Plowing the way

Because of circumstances outside of my control, my life has come to be settled in the country. We live in the midst of a hundred plus acres. Most of our neighbors have cows, or pigs. Chickens. Goats. Let’s just say the animals outnumber the humans in these parts.

The other night, an owl, or some other winged creature, flew through the darkness, swooping down near Ollie and I. It scared the bejesus out of both of us, and I am not sure who jumped higher. Me or the dog.

But most days the country life doesn’t startle me. Not any more. I was born and raised in the city. Glass, concrete, and steel. But when I packed my bags some 30 years ago, and moved to these parts, I carried with me a lot of fears. Spiders, snakes, anything insect or reptilian, really.

These days, I pick up just about anything in the way of the animal kingdom, including snakes if they need a lift somewhere. And I study insects whenever I can. They are designed in the most delightful ways. However, I am still not fond of the ones that insist on biting, stinging, or badgering me. I leave them alone, and I only ask the same.

But even after 30 years of living out here in the thick of things, every so often I am amazed at something I didn’t know about country life and living. I find out something new to me. That was the case this morning.

Today I learned that John Deere was a real person. And today is his birthday. Of course, we all know the lawn mowers, the tractors, the agricultural machinery. And who could miss the Green and Gold? I am not sure which is more competitive — the rivalry between Ohio State and Michigan — or the battle between John Deere people, and the Massey-Ferguson / Case / New Holland / Aliss Chalmers crowds. People are serious about their farm-equipment-loyalty in these parts.

Anyway, John. He was born in 1804, in Rutland, Vermont. He did a little stint in school, but then, in 1821, began an apprenticeship with Captain Benjamin Lawrence — as a blacksmith. That John Deere was pretty good blacksmith, from what I have read.

He married a woman named Demarius Lamb in 1827. I love her whole name. Demarius Lamb. It is simply poetic. Anyway, together they had nine kids. Busy. They were.
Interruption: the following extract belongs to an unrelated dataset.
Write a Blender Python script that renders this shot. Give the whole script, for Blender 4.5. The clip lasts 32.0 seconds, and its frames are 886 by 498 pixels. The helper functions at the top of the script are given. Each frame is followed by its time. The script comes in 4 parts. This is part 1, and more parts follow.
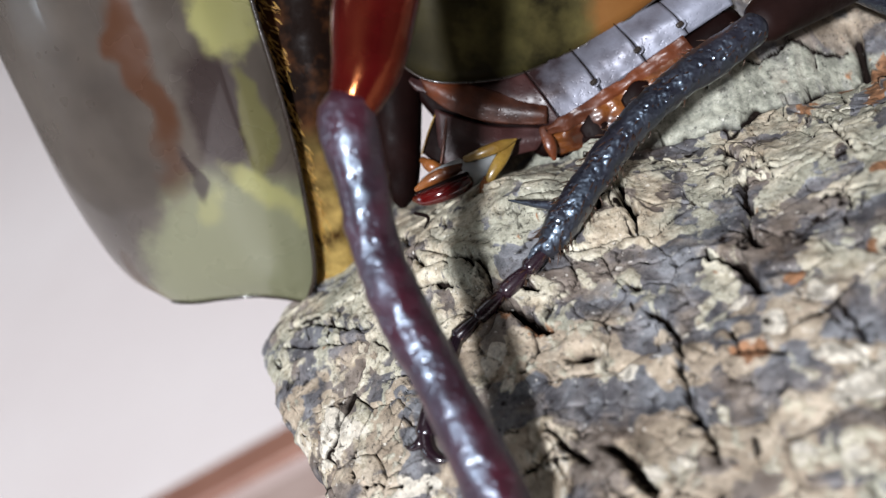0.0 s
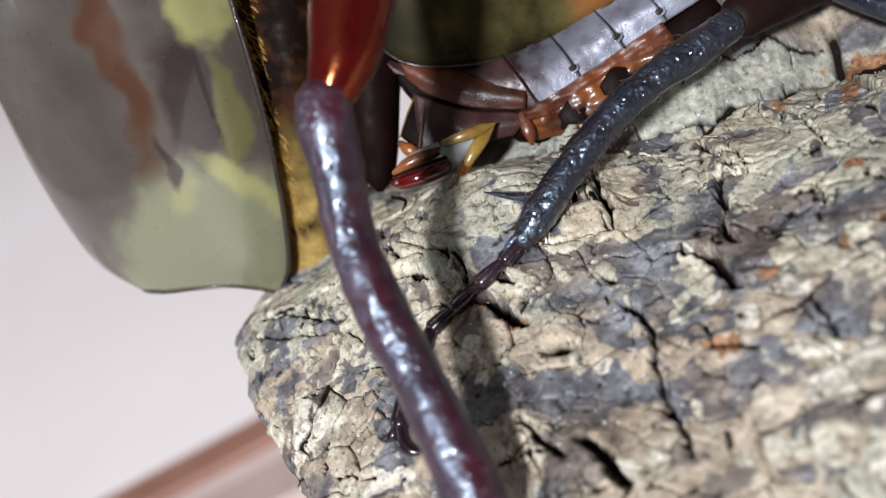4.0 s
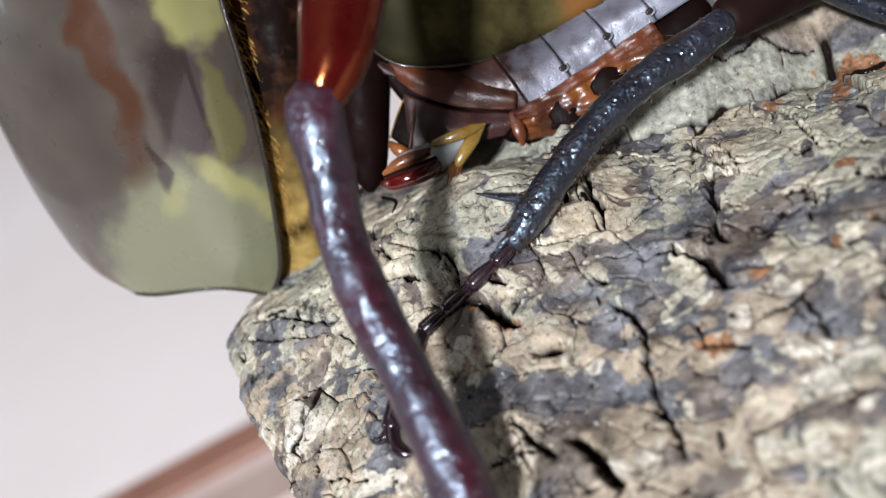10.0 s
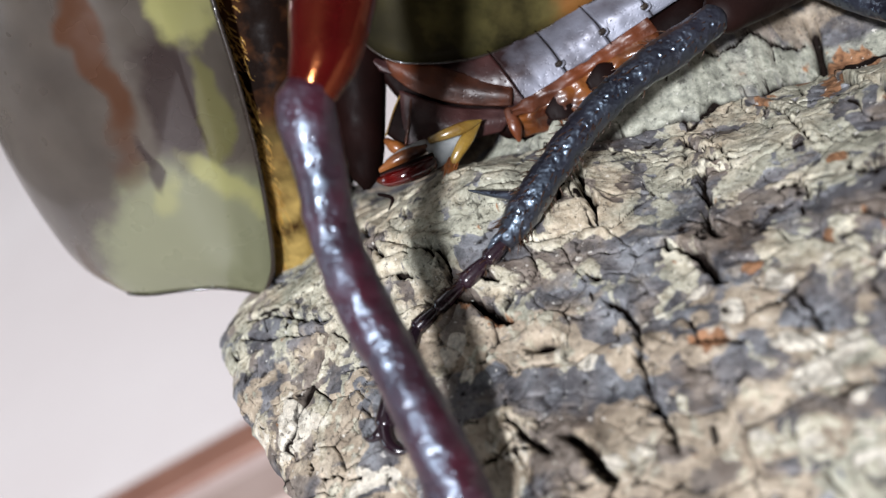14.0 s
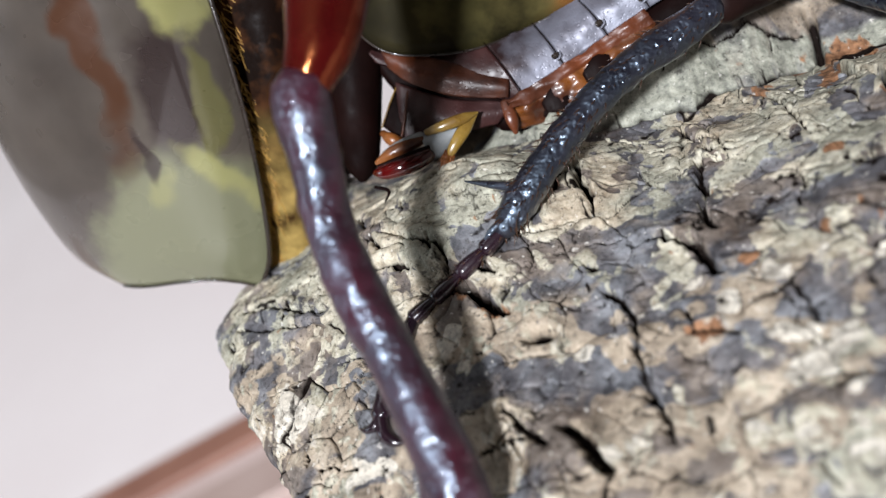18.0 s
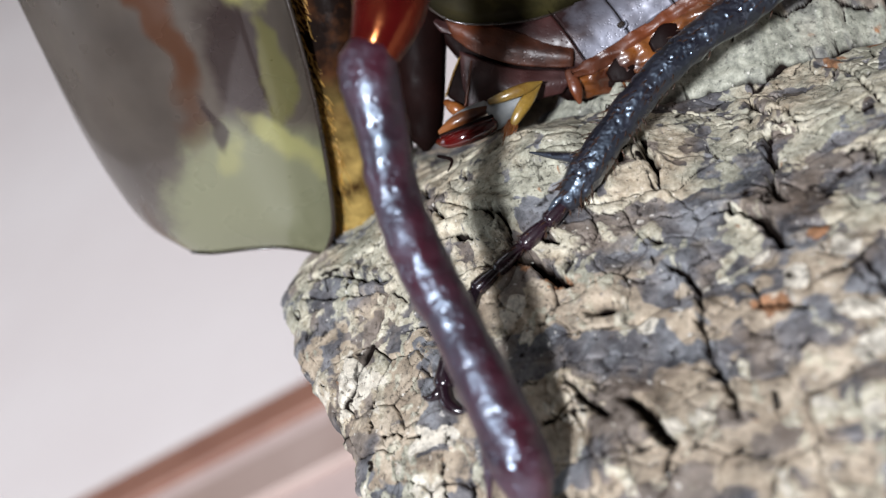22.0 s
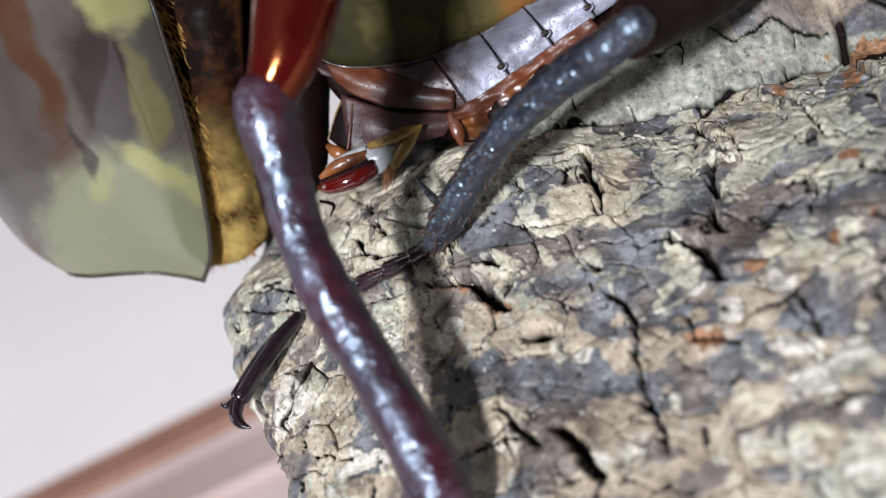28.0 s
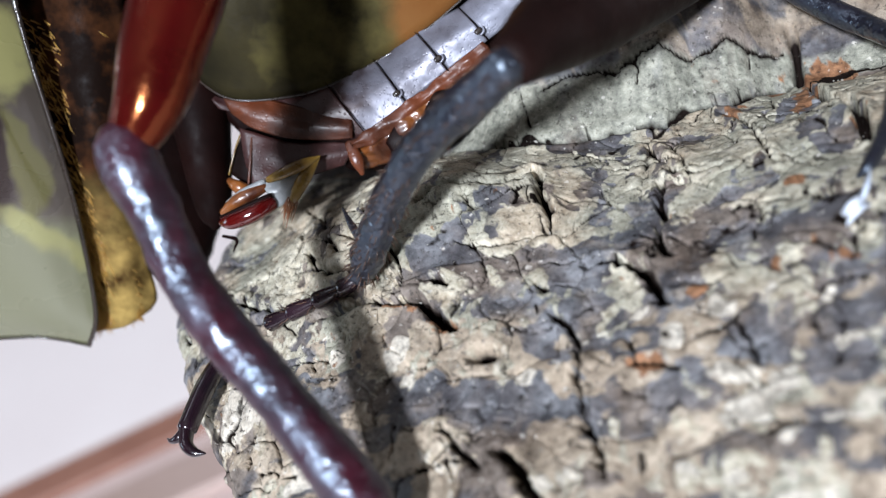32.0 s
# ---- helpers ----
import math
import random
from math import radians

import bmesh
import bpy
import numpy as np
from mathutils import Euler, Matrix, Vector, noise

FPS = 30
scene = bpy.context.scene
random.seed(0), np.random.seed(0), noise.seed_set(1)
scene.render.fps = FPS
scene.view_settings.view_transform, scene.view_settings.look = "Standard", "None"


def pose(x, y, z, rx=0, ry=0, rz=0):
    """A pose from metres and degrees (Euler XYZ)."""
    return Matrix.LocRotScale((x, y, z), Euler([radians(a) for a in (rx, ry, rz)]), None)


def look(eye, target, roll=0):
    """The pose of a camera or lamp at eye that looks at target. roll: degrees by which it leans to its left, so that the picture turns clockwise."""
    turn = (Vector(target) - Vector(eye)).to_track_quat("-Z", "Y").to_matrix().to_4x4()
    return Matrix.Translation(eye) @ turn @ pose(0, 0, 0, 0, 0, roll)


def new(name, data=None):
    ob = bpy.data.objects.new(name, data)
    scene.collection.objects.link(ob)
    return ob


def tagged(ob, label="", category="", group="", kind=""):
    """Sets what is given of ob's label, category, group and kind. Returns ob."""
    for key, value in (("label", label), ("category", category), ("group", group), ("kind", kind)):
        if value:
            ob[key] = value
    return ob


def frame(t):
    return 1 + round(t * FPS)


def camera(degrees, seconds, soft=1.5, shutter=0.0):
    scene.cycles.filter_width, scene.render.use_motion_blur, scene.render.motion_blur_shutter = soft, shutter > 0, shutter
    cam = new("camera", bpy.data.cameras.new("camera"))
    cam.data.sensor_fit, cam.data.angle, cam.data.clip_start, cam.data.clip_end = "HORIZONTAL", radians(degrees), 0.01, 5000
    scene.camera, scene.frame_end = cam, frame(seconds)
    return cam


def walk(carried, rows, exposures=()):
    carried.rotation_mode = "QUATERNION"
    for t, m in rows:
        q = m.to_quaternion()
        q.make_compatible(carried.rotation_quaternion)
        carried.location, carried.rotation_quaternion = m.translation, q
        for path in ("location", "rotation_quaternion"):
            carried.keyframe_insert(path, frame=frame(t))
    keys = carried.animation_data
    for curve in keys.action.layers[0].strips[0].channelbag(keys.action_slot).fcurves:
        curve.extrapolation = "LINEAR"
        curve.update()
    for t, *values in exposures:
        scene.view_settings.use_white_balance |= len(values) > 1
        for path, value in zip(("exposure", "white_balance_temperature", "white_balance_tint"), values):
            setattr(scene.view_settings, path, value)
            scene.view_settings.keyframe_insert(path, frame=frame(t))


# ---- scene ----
MM = 0.001
RADIUS = 39.7  # log radius, mm
# The working frame of the beetle: x along the picture, z towards the lens; the log's axis is the world's x.
LEAN = Matrix(((0.85868, 0.21557, 0.46496, 0.023515),
               (0.22263, 0.66027, -0.71727, -0.001266),
               (-0.46163, 0.71943, 0.51897, 0.08283),
               (0, 0, 0, 1)))
LEAN = Matrix.LocRotScale(LEAN.translation, LEAN.to_quaternion(), None)

# ---------- camera ----------
cam = camera(46, 32.0, soft=1.2)
cam.data.dof.use_dof = True
cam.data.dof.focus_distance = 0.0625
cam.data.dof.aperture_fstop = 30.0
PATH = [
    (0.0, -0.144, 0.344, 60.374, 0.189, 1.804, -0.082), (0.5, -0.223, 0.243, 60.322, 0.254, 1.59, -0.068),
    (1.0, -0.259, 0.181, 60.292, 0.258, 1.416, -0.02), (1.5, -0.262, 0.158, 60.243, 0.207, 1.167, 0.091),
    (2.0, -0.344, 0.26, 60.205, -0.039, 0.885, 0.189), (2.5, -0.339, 0.11, 60.166, 0.002, 0.654, 0.33),
    (3.0, -0.373, 0.165, 60.245, -0.118, 0.453, 0.486), (3.5, -0.349, 0.268, 60.223, -0.198, 0.33, 0.506),
    (5.5, -0.281, 0.261, 60.225, -0.101, 0.252, 0.522), (6.0, -0.349, 0.207, 60.198, -0.077, 0.163, 0.518),
    (6.5, -0.266, 0.04, 60.109, 0.041, 0.175, 0.501), (7.0, -0.271, 0.229, 60.181, -0.154, 0.1, 0.483),
    (7.5, -0.257, 0.251, 60.197, -0.189, 0.09, 0.438), (8.0, -0.229, 0.243, 60.158, -0.144, 0.041, 0.443),
    (8.5, -0.261, 0.281, 60.164, -0.159, -0.011, 0.412), (9.0, -0.203, 0.211, 60.098, -0.084, 0.01, 0.421),
    (9.5, -0.134, 0.149, 60.043, -0.0, 0.028, 0.414), (10.0, -0.195, 0.189, 60.083, -0.037, -0.046, 0.338),
    (10.5, -0.162, 0.181, 60.046, -0.024, -0.023, 0.324), (11.0, -0.232, 0.176, 60.097, 0.012, -0.138, 0.262),
    (11.5, -0.172, 0.149, 60.047, -0.002, -0.088, 0.209), (12.0, -0.122, 0.13, 60.055, -0.028, -0.056, 0.104),
    (12.5, -0.028, 0.005, 59.999, 0.051, 0.007, 0.082), (13.0, -0.0, -0.0, 59.967, 0.0, 0.0, 0.0),
    (13.5, -0.028, 0.097, 60.005, -0.088, -0.153, -0.037), (14.0, -0.061, -0.062, 60.006, 0.041, -0.319, -0.012),
    (14.5, -0.004, -0.019, 60.068, -0.042, -0.404, -0.005), (16.5, -0.017, -0.082, 59.931, -0.214, -0.539, -0.234),
    (17.0, 0.11, -0.082, 59.878, -0.297, -0.356, -0.266), (17.5, 0.056, -0.018, 59.91, -0.414, -0.416, -0.204),
    (18.0, 0.062, -0.149, 59.856, -0.366, -0.412, -0.111), (18.5, 0.063, -0.094, 59.962, -0.32, -0.386, 0.01),
    (19.0, 0.015, -0.167, 59.851, -0.356, -0.157, 0.202), (19.5, -0.003, -0.031, 60.036, -0.887, 0.738, 0.009),
    (20.0, -0.053, -0.165, 60.13, -0.855, 1.423, 0.034), (20.5, -0.112, -0.061, 60.149, -1.209, 2.033, 0.094),
    (21.0, -0.168, -0.144, 60.238, -1.408, 2.485, 0.265), (21.5, -0.264, -0.135, 60.255, -1.722, 2.677, 0.396),
    (22.0, -0.295, -0.153, 60.157, -1.97, 2.763, 0.528), (22.5, -0.131, -0.155, 60.201, -2.088, 2.81, 0.654),
    (23.0, 0.02, -0.27, 60.252, -2.041, 2.838, 0.914), (23.5, 0.026, -0.214, 60.198, -2.103, 2.759, 1.083),
    (24.0, 0.059, -0.173, 60.118, -2.24, 2.7, 1.283), (24.5, 0.025, -0.252, 60.036, -2.3, 2.423, 1.416),
    (26.5, 1.127, -0.034, 59.919, -1.925, 1.788, 1.684), (27.0, 1.761, 0.472, 59.534, -1.964, 1.644, 1.895),
    (27.5, 1.446, 1.364, 59.17, -2.488, 1.287, 2.007), (28.0, 1.486, 1.487, 59.256, -2.385, 1.299, 2.055),
    (28.5, 2.362, 1.929, 59.017, -1.834, 0.629, 2.26), (29.0, 3.133, 1.989, 59.377, -1.361, 0.987, 2.354),
    (29.5, 2.988, 2.326, 59.095, -1.804, 0.908, 2.243), (30.0, 3.828, 2.686, 59.256, -1.438, 0.594, 2.181),
    (30.5, 3.724, 2.704, 59.26, -1.374, 0.427, 2.201), (31.0, 3.858, 2.873, 59.227, -1.409, 0.439, 2.197),
    (31.5, 3.738, 2.775, 59.07, -1.466, 0.353, 2.437), (32.0, 3.624, 2.626, 59.016, -2.387, 0.639, 2.895)
]
walk(cam, [(t, LEAN @ pose(x * MM, y * MM, z * MM, rx, ry, rz)) for t, x, y, z, rx, ry, rz in PATH],
     exposures=[(0, -0.03, 6500, 10), (19, -0.03, 6500, 10), (22, -0.1, 6480, 10), (24.5, -0.12, 6450, 10), (28, -0.05, 6350, 10), (30, 0.02, 6250, 10), (32, 0.0, 6150, 10)])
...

That whole Deere clan settled in Grand Detour, Illinois. There weren’t too many blacksmiths there, so Deere had plenty of work. But he found that the soil of the midwest was a bit on the tough side. Cast-iron plows were not cutting it. Literally. So he put on the thinking cap, and came up with a highly polished steel plow. And just like that he was off to the races. His steel plow solution sold like hotcakes. Eventually, he couldn’t keep up with demand. So he kept expanding.

By 1855, Deere’s factory sold more than 10,000 shiny plows. It became known as “The Plow that Broke the Plains.” Heck, they even put up a plaque back in Vermont that says so.

More than anything, Deere insisted on making high-quality equipment. To quote Mr. John Deer, “I will never put my name on a product that does not have in it the best that is in me.” We have his name in our barn. On tractors and such. And we like our John Deere’s.

So yes, Virginia, there is a Santa Claus. And today I know there was a real John Deere, too. Of course, now, I am wondering if Allis Chalmers was really Alice Chalmers, and the rest is a big cover-up. Oh, the country life indeed.


“Farming is a profession of hope”
― Brian Brett


“There are two spiritual dangers in not owning a farm. One is the danger of supposing that breakfast comes from the grocery, and the other that heat comes from the furnace.”